Reports of the imminent death of AIDS buyers clubs are greatly exaggerated (with apologies to Mark Twain). True, the past year has seen masses of PWAs switch from eclectic treatment programs to protease-based cocktails. And yes, this has driven down sales that have helped sustain the nation’s dozen-plus buyers clubs, some a decade old, which provide access to experimental and imported drugs and discount alternative treatments.
But now the nonprofit, often PWA-run clubs are reassessing and broadening their roles to meet the community’s needs in new ways. Whether protease inhibitors work or fail long-term, buyers clubs will remain key sources of honest treatment information to help us maneuver through ever-changing standards of care.
Matt Sharp, director of the Healing Alternatives Foundation (HAF) in San Francisco, says, “HAF is committed to educating people about the entire spectrum of AIDS therapies and fighting for access to those therapies -- we’re not just a glorified health-food store.” Indeed, HAF’s services include an extensive alternative-treatment library and a “Doctor’s Report Card” -- a notebook with candid PWA reviews of Bay Area physicians. “It’s going to take a real energized effort to find our new niche,” Sharp says. Along with stepped-up fundraising, planned initiatives include educational health fairs, broader community outreach and expanded political advocacy.
Meanwhile, at the PWA Health Group (PWAHG) in New York City, director Sally Cooper says: “Currently, the medical system has a lot to offer. I’m not here to sell anything to anyone. But buyers clubs have always been about experimentation, em-powerment and survival.” That includes feisty advocacy 0000(often jointly with HAF) to gain access to new drugs for such ills as wasting and dementia, and to fight pharmaceutical price-gouging.
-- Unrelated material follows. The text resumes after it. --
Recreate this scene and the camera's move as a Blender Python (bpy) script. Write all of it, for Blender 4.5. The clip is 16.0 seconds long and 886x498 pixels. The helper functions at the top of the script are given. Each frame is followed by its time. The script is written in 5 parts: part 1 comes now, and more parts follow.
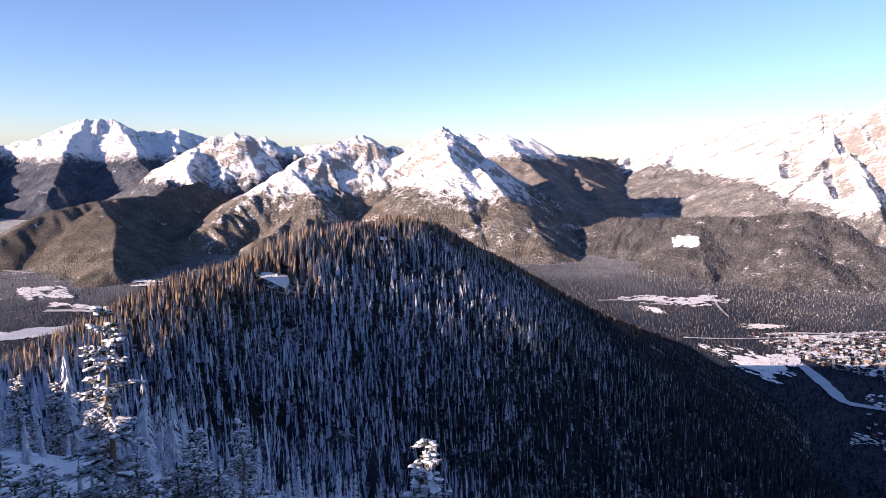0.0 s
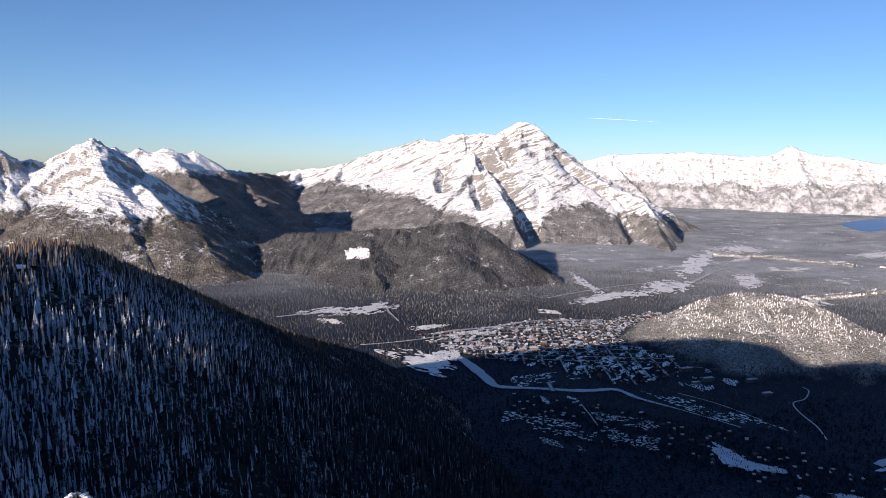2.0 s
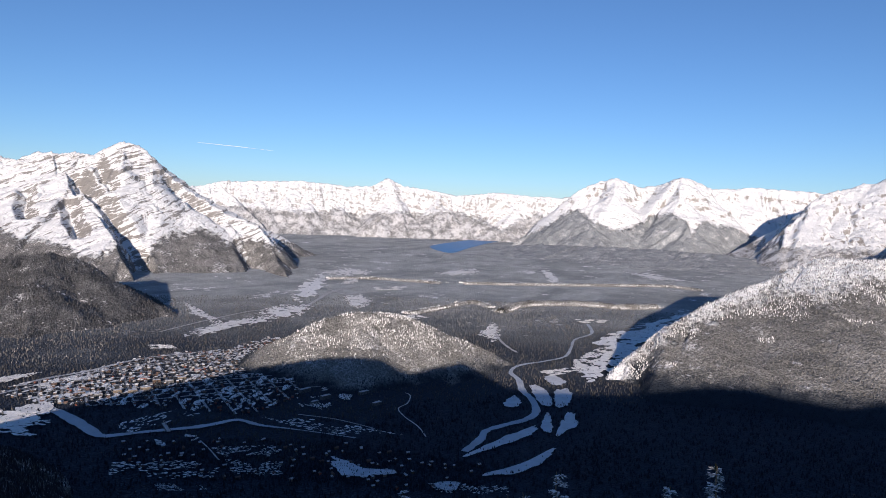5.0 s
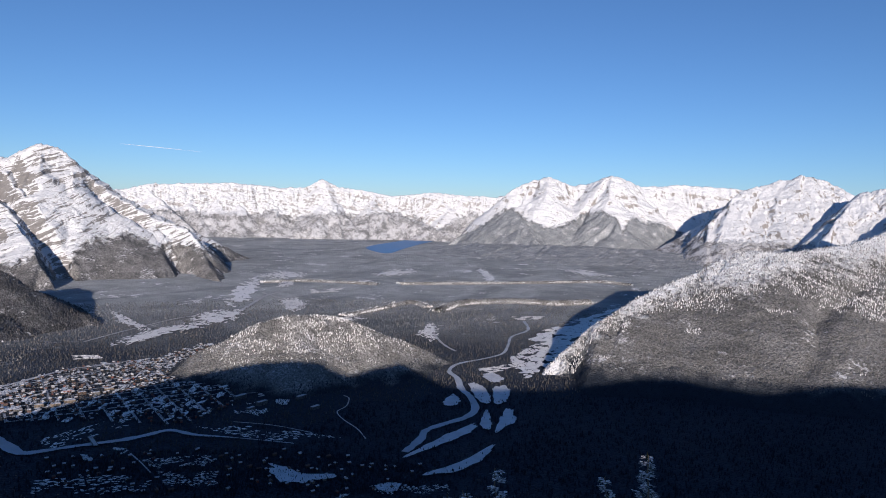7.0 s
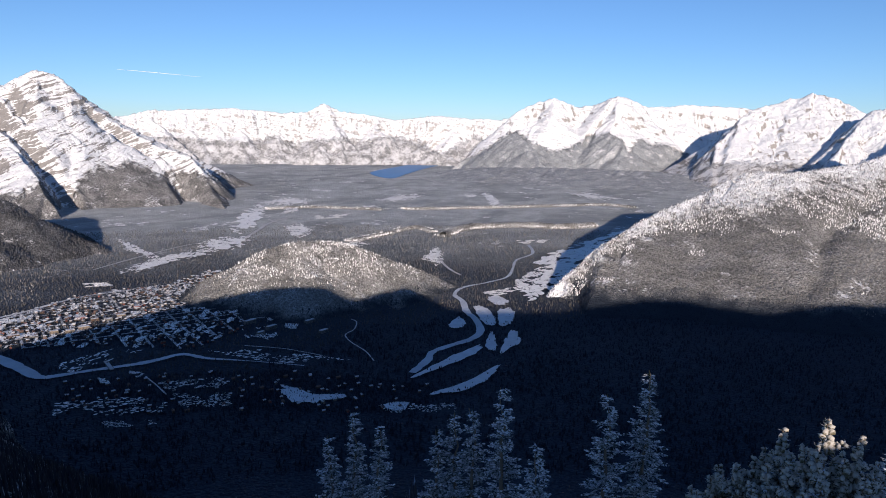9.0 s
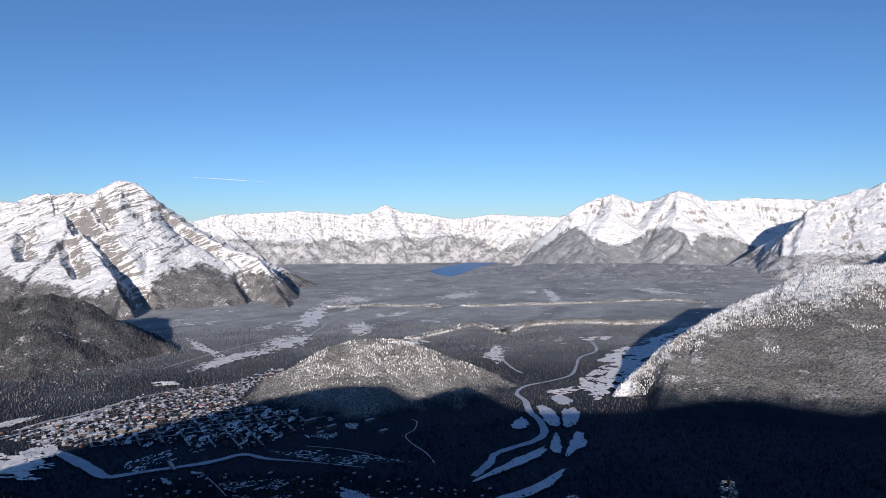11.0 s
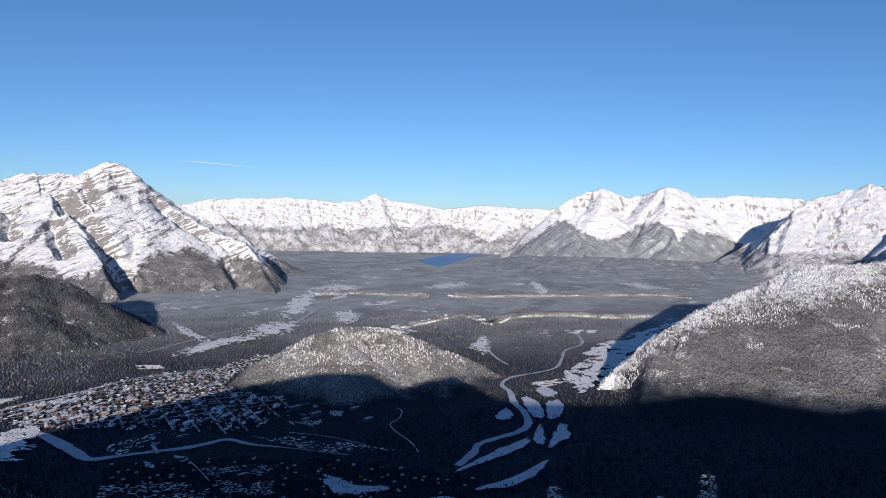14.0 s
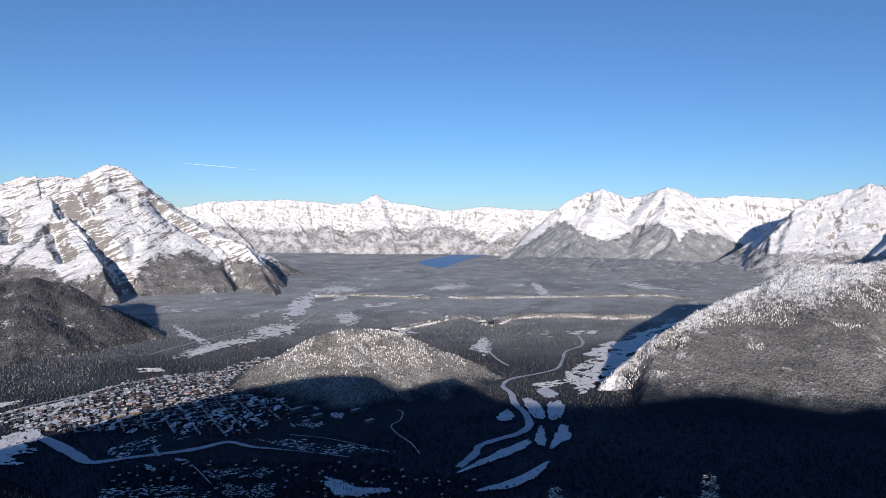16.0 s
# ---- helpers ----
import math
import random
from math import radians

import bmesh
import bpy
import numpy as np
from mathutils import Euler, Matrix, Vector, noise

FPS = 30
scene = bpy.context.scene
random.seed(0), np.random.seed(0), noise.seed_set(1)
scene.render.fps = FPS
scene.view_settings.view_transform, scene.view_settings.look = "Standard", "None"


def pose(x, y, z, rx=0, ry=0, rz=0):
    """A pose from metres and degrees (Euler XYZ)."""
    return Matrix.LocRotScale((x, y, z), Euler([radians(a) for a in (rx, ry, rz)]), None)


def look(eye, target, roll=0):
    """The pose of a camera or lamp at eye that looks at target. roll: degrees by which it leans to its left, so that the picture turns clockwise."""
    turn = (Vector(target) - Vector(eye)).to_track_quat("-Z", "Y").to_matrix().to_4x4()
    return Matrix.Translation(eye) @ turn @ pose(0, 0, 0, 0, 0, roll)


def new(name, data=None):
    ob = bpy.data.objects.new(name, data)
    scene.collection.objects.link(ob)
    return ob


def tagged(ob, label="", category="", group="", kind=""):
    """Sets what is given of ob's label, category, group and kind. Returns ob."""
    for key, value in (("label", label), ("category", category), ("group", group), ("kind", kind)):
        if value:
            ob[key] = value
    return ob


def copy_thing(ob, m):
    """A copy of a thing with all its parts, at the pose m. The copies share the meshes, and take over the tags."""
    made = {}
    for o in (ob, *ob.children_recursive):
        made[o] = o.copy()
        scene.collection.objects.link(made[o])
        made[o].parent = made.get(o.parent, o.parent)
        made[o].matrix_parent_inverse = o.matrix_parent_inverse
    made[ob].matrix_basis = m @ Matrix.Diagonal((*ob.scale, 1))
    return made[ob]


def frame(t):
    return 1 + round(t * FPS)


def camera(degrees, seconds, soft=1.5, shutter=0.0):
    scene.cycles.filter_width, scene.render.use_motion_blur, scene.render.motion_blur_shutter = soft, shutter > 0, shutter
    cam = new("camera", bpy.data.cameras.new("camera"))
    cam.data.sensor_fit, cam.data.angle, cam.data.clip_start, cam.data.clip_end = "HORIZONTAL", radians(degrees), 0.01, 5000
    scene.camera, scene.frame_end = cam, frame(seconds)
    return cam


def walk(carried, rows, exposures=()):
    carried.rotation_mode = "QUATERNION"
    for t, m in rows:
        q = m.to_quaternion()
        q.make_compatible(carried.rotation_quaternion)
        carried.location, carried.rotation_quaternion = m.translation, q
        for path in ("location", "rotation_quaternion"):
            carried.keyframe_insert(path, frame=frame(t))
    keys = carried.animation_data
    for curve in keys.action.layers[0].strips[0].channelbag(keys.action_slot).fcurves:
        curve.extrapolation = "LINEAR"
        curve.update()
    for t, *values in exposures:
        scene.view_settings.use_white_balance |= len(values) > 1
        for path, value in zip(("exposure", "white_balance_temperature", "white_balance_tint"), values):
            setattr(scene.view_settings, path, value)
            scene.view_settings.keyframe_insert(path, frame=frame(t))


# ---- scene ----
# ---------------------------------------------------------------- camera
cam = camera(65.64, 16.0, soft=0.95)
# seconds, eye x, eye y, yaw, pitch, roll
PATH = [
    (0, -0.000, 0.350, 0.00, -8.53, 0.52),
    (0.5, 0.058, 0.345, -9.62, -6.21, 0.45),
    (1, 0.092, 0.338, -15.25, -6.75, 0.13),
    (1.5, 0.130, 0.325, -21.81, -7.22, 0.67),
    (2, 0.158, 0.313, -26.75, -6.81, 1.16),
    (2.5, 0.194, 0.291, -33.76, -6.00, 1.79),
    (3, 0.217, 0.275, -38.28, -5.35, 1.69),
    (3.5, 0.252, 0.242, -46.15, -5.81, 2.19),
    (4, 0.273, 0.219, -51.27, -5.41, 0.99),
    (4.2, 0.280, 0.211, -53.03, -5.29, 1.59),
    (6.3, 0.309, 0.165, -61.83, -2.41, 1.45),
    (6.5, 0.309, 0.164, -62.13, -2.61, 1.74),
    (7, 0.313, 0.157, -63.28, -3.47, 1.46),
    (7.5, 0.317, 0.148, -64.92, -8.03, 2.04),
    (8, 0.320, 0.142, -65.99, -7.86, 1.62),
    (8.2, 0.317, 0.148, -64.91, -9.44, 1.64),
    (10.3, 0.301, 0.178, -59.44, -6.04, 0.18),
    (10.5, 0.303, 0.175, -59.96, -2.72, 0.10),
    (11, 0.297, 0.186, -57.98, -1.68, -0.36),
    (11.5, 0.297, 0.185, -58.16, -1.45, -0.59),
    (12, 0.299, 0.182, -58.63, -0.55, -0.12),
    (12.5, 0.300, 0.180, -59.03, -1.48, 0.24),
    (13, 0.300, 0.181, -58.89, -1.61, 0.27),
    (13.5, 0.300, 0.181, -58.88, -2.56, 0.71),
    (14, 0.300, 0.181, -58.91, -2.50, 1.08),
    (14.5, 0.300, 0.180, -59.11, -3.17, 1.15),
    (15, 0.300, 0.180, -59.02, -2.89, 1.05),
    (15.5, 0.299, 0.182, -58.71, -2.21, 1.17),
    (16, 0.300, 0.181, -58.89, -2.38, 0.81),
]
walk(cam, [(t, pose(x, y, 0.0, 90 + p, 0, a) @ pose(0, 0, 0, 0, 0, r)) for t, x, y, a, p, r in PATH],
     [(0.0, 1.55, 6950, 29), (0.5, 1.4, 6600, 23), (1.5, 0.99, 6400, 18), (2.5, 0.66, 6180, 16), (3.5, 0.60, 6120, 15), (6.5, 0.38, 5900, 14), (7.0, 0.34, 5850, 14), (8.0, 0.54, 6080, 15), (10.5, 0.63, 5960, 13), (11.0, 0.44, 5850, 12), (11.5, 0.44, 5800, 12), (12.5, 0.42, 5750, 12), (16.0, 0.46, 5880, 12)])

# ---------------------------------------------------------------- light
SUN_AZ, SUN_EL = 239.8, 12.9          # clockwise from +y, above the horizon
world = bpy.data.worlds.new("winter_sky")
scene.world = world
world.use_nodes = True
wt = world.node_tree
sky = wt.nodes.new("ShaderNodeTexSky")
sky.sky_type, sky.sun_disc = "NISHITA", False
sky.sun_elevation, sky.sun_rotation = radians(SUN_EL), radians(SUN_AZ)
sky.altitude, sky.air_density, sky.dust_density, sky.ozone_density = 2300, 1.0, 1.0, 4.2
wt.links.new(sky.outputs[0], wt.nodes["Background"].inputs[0])
wt.nodes["Background"].inputs[1].default_value = 0.080
sun_lamp = bpy.data.lights.new("sun", "SUN")
sun_lamp.energy, sun_lamp.angle, sun_lamp.color = 4.3, radians(0.5), (1.0, 0.84, 0.67)
sun = new("sun", sun_lamp)
a, e = radians(SUN_AZ), radians(SUN_EL)
sun.matrix_world = look((math.sin(a) * math.cos(e) * 900, math.cos(a) * math.cos(e) * 900, math.sin(e) * 900), (0, 0, 0))


# ---------------------------------------------------------------- node materials
class Nodes:
    def __init__(self, name, rough=0.9, spec=0.2):
        self.mat = bpy.data.materials.new(name)
        self.mat.use_nodes = True
        self.t = self.mat.node_tree
        self.p = self.t.nodes["Principled BSDF"]
        self.p.inputs["Roughness"].default_value = rough
        self.p.inputs["Specular IOR Level"].default_value = spec
        geo = self.t.nodes.new("ShaderNodeNewGeometry")
        self.geo = geo
        self.pos = geo.outputs["Position"]
        self.island = geo.outputs["Random Per Island"]
        s = self.t.nodes.new("ShaderNodeSeparateXYZ")
        self.link(geo.outputs["Position"], s.inputs[0])
        self.x, self.y, self.z = s.outputs
        s = self.t.nodes.new("ShaderNodeSeparateXYZ")
        self.link(geo.outputs["Normal"], s.inputs[0])
        self.nz = s.outputs[2]

    def link(self, a, b):
        self.t.links.new(a, b)

    def put(self, v, sock):
        if isinstance(v, (int, float, tuple)):
            sock.default_value = v
        else:
            self.link(v, sock)

    def math(self, op, a, b=0.0, c=0.0):
        n = self.t.nodes.new("ShaderNodeMath")
        n.operation = op
        for v, s in zip((a, b, c), n.inputs):
            self.put(v, s)
        return n.outputs[0]

    def scaled(self, k):
        n = self.t.nodes.new("ShaderNodeVectorMath")
        n.operation = "MULTIPLY"
        self.link(self.pos, n.inputs[0])
        n.inputs[1].default_value = k
        return n.outputs[0]

    def noise(self, size, detail=4, rough=0.55, vec=None, distort=0.0):
        n = self.t.nodes.new("ShaderNodeTexNoise")
        n.inputs["Scale"].default_value = 1.0 / size
        n.inputs["Detail"].default_value = detail
        n.inputs["Roughness"].default_value = rough
        n.inputs["Distortion"].default_value = distort
        self.link(vec or self.pos, n.inputs["Vector"])
        return n.outputs[0]

    def cells(self, size, vec=None, out=0):
        n = self.t.nodes.new("ShaderNodeTexVoronoi")
        n.inputs["Scale"].default_value = 1.0 / size
        self.link(vec or self.pos, n.inputs["Vector"])
        return n.outputs[out]

    def step(self, v, lo, hi):
        n = self.t.nodes.new("ShaderNodeMapRange")
        n.interpolation_type = "SMOOTHSTEP"
        self.put(v, n.inputs[0])
        n.inputs[1].default_value, n.inputs[2].default_value = lo, hi
        return n.outputs[0]

    def mix(self, f, a, b):
        n = self.t.nodes.new("ShaderNodeMix")
        n.data_type = "RGBA"
        self.put(f, n.inputs[0])
        self.put((*a, 1.0) if isinstance(a, tuple) else a, n.inputs[6])
        self.put((*b, 1.0) if isinstance(b, tuple) else b, n.inputs[7])
        return n.outputs[2]

    def done(self, colour, bump=None, strength=0.5, dist=1.0):
        self.put((*colour, 1.0) if isinstance(colour, tuple) else colour, self.p.inputs["Base Color"])
        if bump is not None:
            b = self.t.nodes.new("ShaderNodeBump")
            b.inputs["Strength"].default_value, b.inputs["Distance"].default_value = strength, dist
            self.link(bump, b.inputs["Height"])
            self.link(b.outputs[0], self.p.inputs["Normal"])
        return self.mat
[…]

PWAHG also publishes valuable information packets, plus bimonthly newsletters in English and Spanish offering a detailed, sassy look at the practicalities and politics of treatment. In recent years, PWAHG has greatly boosted its revenue from private donations. Cooper thinks the club’s continued success will depend on increased funding to provide emotional support services and unbiased information to “help people design individualized treatment strategies.” For years it has offered the city’s only intensive women’s treatment support group and training sessions. Recently it launched a pediatric study group for parents and practitioners.
Last year, product sales at the New York City -- based buyers club DAAIR (Direct Alternative AIDS Information Resources), which offers mainly nutrients and herbal extracts, plummeted 30 percent below 1995 levels. Today, after price cuts and expanded outreach, sales have doubled. Director Fred Bingham says, “DAAIR recently increased the number of alternative treatments we offer from 80 to 320. But it’s not just about options. Price equals access.” The club’s new membership packet and website include in-depth, scientifically documented nutrient recommendations, anti-HIV strategies and advice on countering drug side effects.
For years I’ve worked with various clubs as a consultant, treatment advocate and consumer. Simply put, buyers clubs have saved my life. While the Crixivan-based three-drug combo I started last year made my viral load undetectable, it failed to resolve the diarrhea and wasting that were slowly killing me. It took large daily doses of the amino acid glutamine to stop the endless toilet trips and reverse the unrelenting wasting. And I’ve only been able to detox my drug cocktail -- clogged liver by combining alpha-lipoic acid and silymarin (milk thistle). Many of us can afford products like these only because buyers clubs sell them so cheaply.
And these groups continue to wage many battles to keep treatments coming. Recently, buyers clubs across the country united and reversed the FDA’s wrongheaded effort to stop the importation from France of SPV-30, a nontoxic boxwood extract with antiretroviral qualities. Now the clubs have formed a political alliance to fight for access to and research on alternative treatments.
PWAs need this advocacy as we continue to experiment with combinations of conventional complementary therapies, and seek answers that diverge from medical dogma. So until there’s a cure, buyers clubs -- in one form or another -- will survive.